Stephen joined Ockenden in 2001, now one of only two restaurants in Sussex to boast a Michelin star, a title the hotel have held since 2004 under Crane’s guidance. Crane’s focus is Modern European and whose philosophy is sourcing the finest local ingredients wherever possible and highlighting the freshest seafood. I was immediately tempted by the assiette of pork; hock, galette and Char Su accompanied with a smoked apple puree and celeriac. I followed with superbly cooked line caught sea bass with baby artichokes, smoked asparagus and a tomato and tarragon velouté, and for dessert the hazelnut macaroon served with raspberries, cream and a rose tuile. M was swayed by the hand dived scallops with chicory, garlic and lemon, followed by the Romney Marsh lamb; a saddle, breast and croquette accompanied by falafel. For dessert it was no surprise to find her drawn to the light-hearted play on the classic Black Forest, comprising of the finest dark chocolate and served with a sharp cherry sorbet.

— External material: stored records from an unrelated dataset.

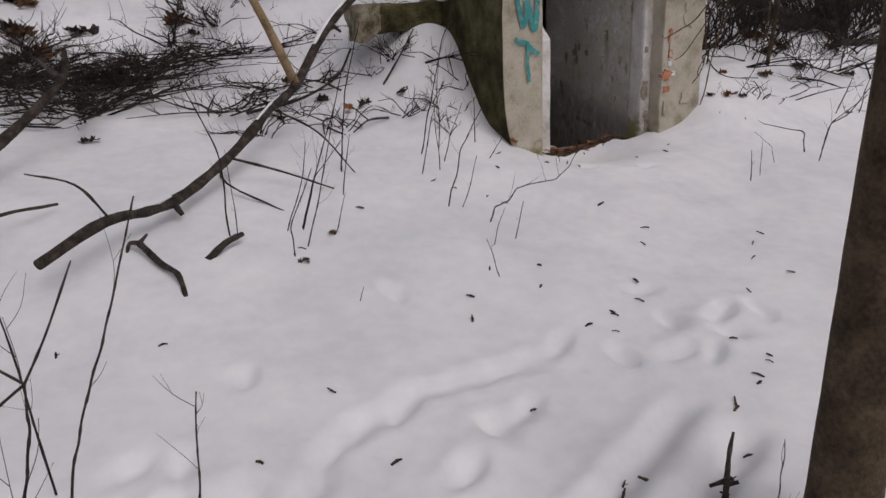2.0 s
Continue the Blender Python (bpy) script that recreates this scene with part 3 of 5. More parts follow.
sapling(0.0016, (-0.11, 3.45, 0.25), (-0.11, 3.45, 0.38))
sapling(0.0016, (0.39, 3.13, 0.17), (0.39, 3.13, 0.25))
sapling(0.0039, (0.86, 5.69, 0.44), (0.87, 5.69, 0.91), (0.73, 5.69, 1.36))
sapling(0.0037, (1.25, 5.73, 0.42), (1.41, 5.71, 0.82), (1.53, 5.69, 1.13))
sapling(0.0031, (1.15, 5.38, 0.37), (1.15, 5.38, 0.55), (1.29, 5.37, 0.84))
sapling(0.0038, (4.43, 5.60, 0.23), (4.42, 5.61, 0.45))
sapling(0.0058, (6.35, 6.59, 0.31), (6.41, 6.50, 0.68))
sapling(0.0053, (5.25, 5.89, 0.26), (5.23, 5.91, 0.42), (5.04, 6.14, 0.47))
sapling(0.0030, (1.23, 5.49, 0.39), (1.36, 5.48, 0.75), (1.52, 5.48, 1.28))
sapling(0.0030, (1.59, 6.08, 0.46), (1.67, 6.06, 0.84))
sapling(0.0019, (2.12, 4.90, 0.25), (2.05, 4.93, 0.46))
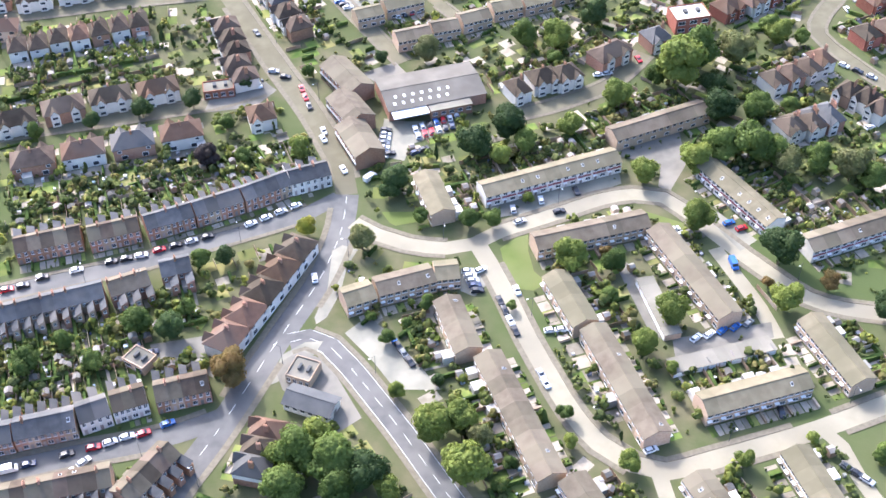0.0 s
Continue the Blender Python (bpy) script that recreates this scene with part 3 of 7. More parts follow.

While the spa is a fantastic addition to the hotel, the service, although extremely friendly, is not as five star as the facilities; as illustrated by the insane £15 per tray charge for room service applying to all rooms in the new spa block. Not only that, the room service breakfast menu is strictly Continental if you insist on not walking across the car park for it. I imagine this succeeds in deterring most guests staying in the deluxe spa rooms (starting at £315 per night) from taking breakfast in their room, but with the dining room finishing breakfast at 9.30am, you’ll have to starve if you want a lie-in. These policies may suit guests making use of the spa from 7am but it certainly won’t suit those hoping for a slower-paced break. Ockenden now offers everything you could possibly want in terms of facilities and fine dining, but they need to consider their guests more in order to reach their full potential and become a ‘destination’ rather than a hotel in a convenient location.